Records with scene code
begin

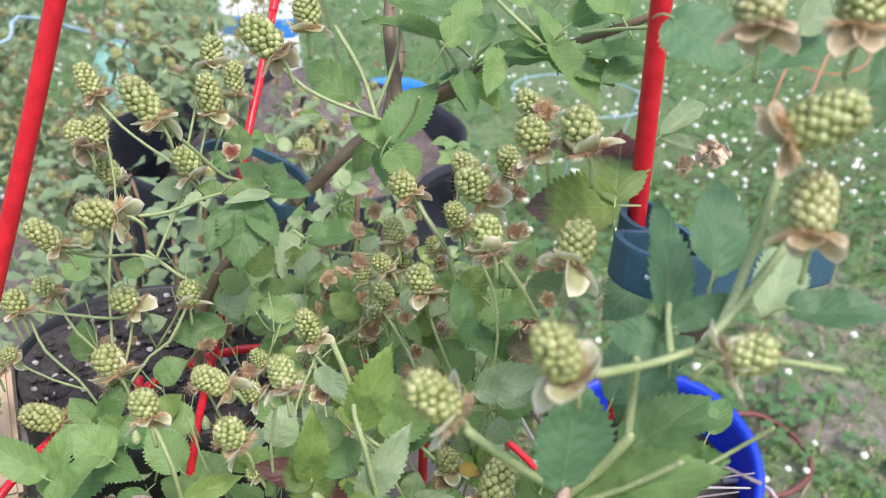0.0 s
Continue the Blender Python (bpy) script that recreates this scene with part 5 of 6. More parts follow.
stem(tall_bramble, [(0.0093, 0.1875, 0.8983), (0.023, 0.196, 0.8817), (0.0391, 0.2086, 0.8618)], 0.0014, 's')
stem(tall_bramble, [(0.0407, 0.2095, 0.8593), (0.0492, 0.2087, 0.8711), (0.0556, 0.2063, 0.8862)], 0.0019, 's')
stem(tall_bramble, [(0.0553, 0.2068, 0.8851), (0.0546, 0.2079, 0.899), (0.0518, 0.2004, 0.9163)], 0.0014, 's')
stem(tall_bramble, [(0.0375, 0.1753, 0.9284), (0.0541, 0.192, 0.9217), (0.0668, 0.2007, 0.9214)], 0.0012, 's')
stem(tall_bramble, [(0.0668, 0.2005, 0.9211), (0.074, 0.2075, 0.9264), (0.0788, 0.2148, 0.9386), (0.0825, 0.2197, 0.9567), (0.0867, 0.2286, 0.9717)], 0.0015, 's')
stem(tall_bramble, [(0.0671, 0.2004, 0.9209), (0.079, 0.2108, 0.9317), (0.0906, 0.2199, 0.9463), (0.0986, 0.2262, 0.9564)], 0.0014, 's')
stem(tall_bramble, [(0.0598, 0.1998, 0.9206), (0.0607, 0.2099, 0.9219), (0.0616, 0.2171, 0.9243)], 0.0010, 's')
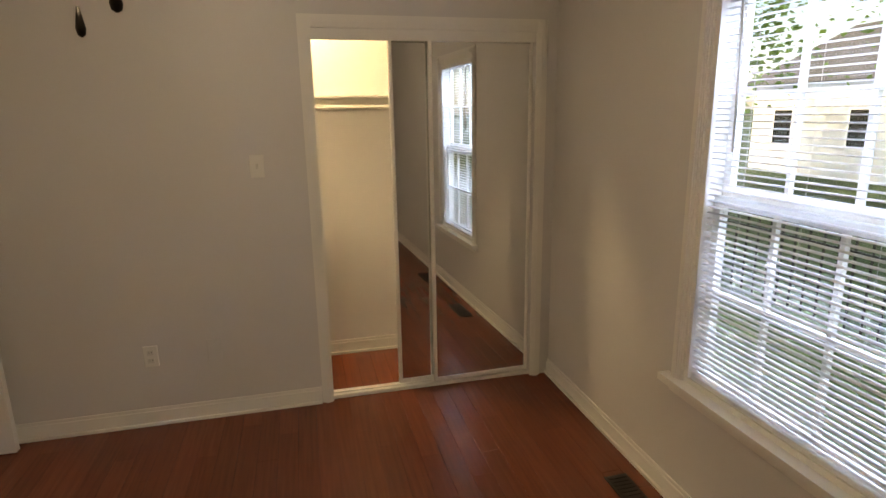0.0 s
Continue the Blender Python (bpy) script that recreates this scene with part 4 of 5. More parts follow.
tr = thing("wooden_tray", "round brown wooden tray on the table", "tray", pose(TC.x + 0.02, TC.y + 0.05, 0.7585))
part("base", lathe(bmesh.new(), [(0.215, 0), (0.226, 0.004), (0.232, 0.034), (0.224, 0.036), (0.216, 0.010), (0.02, 0.009)], 36), "tray_wood", tr)
for k in range(16):
    a = 2 * math.pi * k / 16
    b = bmesh.new()
    bmesh.ops.create_icosphere(b, subdivisions=1, radius=0.011)
    part("bead", b, "tray_wood", tr, "", Matrix.Translation((0.242 * math.cos(a), 0.242 * math.sin(a), 0.012)))
vs = thing("vase", "round mottled white ceramic vase on a wooden tray", "vase", pose(TC.x + 0.04, TC.y + 0.07, 0.769))
part("body", lathe(bmesh.new(), [(0.07, 0), (0.10, 0.01), (0.135, 0.07), (0.145, 0.12), (0.13, 0.18), (0.085, 0.225), (0.068, 0.24), (0.075, 0.262), (0.066, 0.262), (0.055, 0.235)], 36), "vase_ceramic", vs)
fl = thing("flower_bouquet", "dried bouquet of cream flowers and green leaves in the vase", "flowers", pose(TC.x + 0.04, TC.y + 0.07, 1.0))
rng = random.Random(11)
st, lf, pc, pb = bmesh.new(), bmesh.new(), bmesh.new(), bmesh.new()
for k in range(64):
    a, out, hgt = rng.uniform(0, 6.28), rng.uniform(0.02, 0.20), rng.uniform(0.10, 0.34)
    tip = Vector((math.cos(a) * out, math.sin(a) * out, hgt))
    tube(st, [(0, 0, -0.08), (tip.x * 0.35, tip.y * 0.35, hgt * 0.5), tip], 0.0018, 4)
    for i in range(11):
        u = rng.uniform(0.25, 1)
        b = rng.uniform(0, 6.28)
        leaf_shape(lf, Vector((tip.x * u, tip.y * u, tip.z * u)), Vector((math.cos(b), math.sin(b), rng.uniform(-0.3, 0.6))), Vector((0, 0, 1)), rng.uniform(0.025, 0.05), 0.016)
    if k % 2:
        target = pc if hgt > 0.17 else pb
        for i in range(16):
            b, c = rng.uniform(0, 6.28), rng.uniform(-0.3, 1)
            leaf_shape(target, tip, Vector((math.cos(b), math.sin(b), c)), Vector((0, 0, 1)), rng.uniform(0.018, 0.035), 0.014)
part("stems", st, "bark", fl)
part("leaves", lf, "dry_leaf", fl)["kind"] = "stuff"
part("blossoms", pc, "petal_cream", fl)["kind"] = "stuff"
part("dry_blossoms", pb, "petal_brown", fl)["kind"] = "stuff"

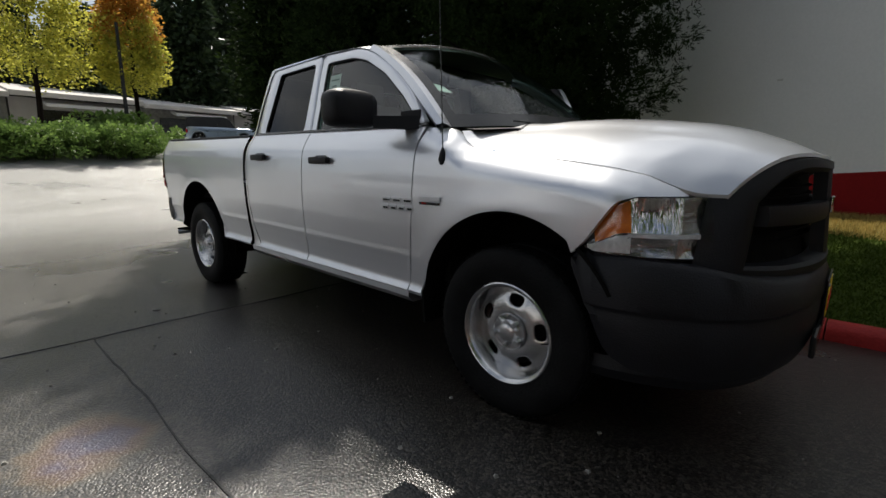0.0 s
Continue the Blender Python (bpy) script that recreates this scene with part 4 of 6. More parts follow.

end

→ **WHAT TO DO**
Pictures are to be left out; all else in the entries above is to be quoted exactly.

→ **IN RESPONSE**
0.0 s
Continue the Blender Python (bpy) script that recreates this scene with part 5 of 6. More parts follow.
stem(tall_bramble, [(0.0093, 0.1875, 0.8983), (0.023, 0.196, 0.8817), (0.0391, 0.2086, 0.8618)], 0.0014, 's')
stem(tall_bramble, [(0.0407, 0.2095, 0.8593), (0.0492, 0.2087, 0.8711), (0.0556, 0.2063, 0.8862)], 0.0019, 's')
stem(tall_bramble, [(0.0553, 0.2068, 0.8851), (0.0546, 0.2079, 0.899), (0.0518, 0.2004, 0.9163)], 0.0014, 's')
stem(tall_bramble, [(0.0375, 0.1753, 0.9284), (0.0541, 0.192, 0.9217), (0.0668, 0.2007, 0.9214)], 0.0012, 's')
stem(tall_bramble, [(0.0668, 0.2005, 0.9211), (0.074, 0.2075, 0.9264), (0.0788, 0.2148, 0.9386), (0.0825, 0.2197, 0.9567), (0.0867, 0.2286, 0.9717)], 0.0015, 's')
stem(tall_bramble, [(0.0671, 0.2004, 0.9209), (0.079, 0.2108, 0.9317), (0.0906, 0.2199, 0.9463), (0.0986, 0.2262, 0.9564)], 0.0014, 's')
stem(tall_bramble, [(0.0598, 0.1998, 0.9206), (0.0607, 0.2099, 0.9219), (0.0616, 0.2171, 0.9243)], 0.0010, 's')
0.0 s
Continue the Blender Python (bpy) script that recreates this scene with part 4 of 5. More parts follow.
tr = thing("wooden_tray", "round brown wooden tray on the table", "tray", pose(TC.x + 0.02, TC.y + 0.05, 0.7585))
part("base", lathe(bmesh.new(), [(0.215, 0), (0.226, 0.004), (0.232, 0.034), (0.224, 0.036), (0.216, 0.010), (0.02, 0.009)], 36), "tray_wood", tr)
for k in range(16):
    a = 2 * math.pi * k / 16
    b = bmesh.new()
    bmesh.ops.create_icosphere(b, subdivisions=1, radius=0.011)
    part("bead", b, "tray_wood", tr, "", Matrix.Translation((0.242 * math.cos(a), 0.242 * math.sin(a), 0.012)))
vs = thing("vase", "round mottled white ceramic vase on a wooden tray", "vase", pose(TC.x + 0.04, TC.y + 0.07, 0.769))
part("body", lathe(bmesh.new(), [(0.07, 0), (0.10, 0.01), (0.135, 0.07), (0.145, 0.12), (0.13, 0.18), (0.085, 0.225), (0.068, 0.24), (0.075, 0.262), (0.066, 0.262), (0.055, 0.235)], 36), "vase_ceramic", vs)
fl = thing("flower_bouquet", "dried bouquet of cream flowers and green leaves in the vase", "flowers", pose(TC.x + 0.04, TC.y + 0.07, 1.0))
rng = random.Random(11)
st, lf, pc, pb = bmesh.new(), bmesh.new(), bmesh.new(), bmesh.new()
for k in range(64):
    a, out, hgt = rng.uniform(0, 6.28), rng.uniform(0.02, 0.20), rng.uniform(0.10, 0.34)
    tip = Vector((math.cos(a) * out, math.sin(a) * out, hgt))
    tube(st, [(0, 0, -0.08), (tip.x * 0.35, tip.y * 0.35, hgt * 0.5), tip], 0.0018, 4)
    for i in range(11):
        u = rng.uniform(0.25, 1)
        b = rng.uniform(0, 6.28)
        leaf_shape(lf, Vector((tip.x * u, tip.y * u, tip.z * u)), Vector((math.cos(b), math.sin(b), rng.uniform(-0.3, 0.6))), Vector((0, 0, 1)), rng.uniform(0.025, 0.05), 0.016)
    if k % 2:
        target = pc if hgt > 0.17 else pb
        for i in range(16):
            b, c = rng.uniform(0, 6.28), rng.uniform(-0.3, 1)
            leaf_shape(target, tip, Vector((math.cos(b), math.sin(b), c)), Vector((0, 0, 1)), rng.uniform(0.018, 0.035), 0.014)
part("stems", st, "bark", fl)
part("leaves", lf, "dry_leaf", fl)["kind"] = "stuff"
part("blossoms", pc, "petal_cream", fl)["kind"] = "stuff"
part("dry_blossoms", pb, "petal_brown", fl)["kind"] = "stuff"

0.0 s
Continue the Blender Python (bpy) script that recreates this scene with part 4 of 6. More parts follow.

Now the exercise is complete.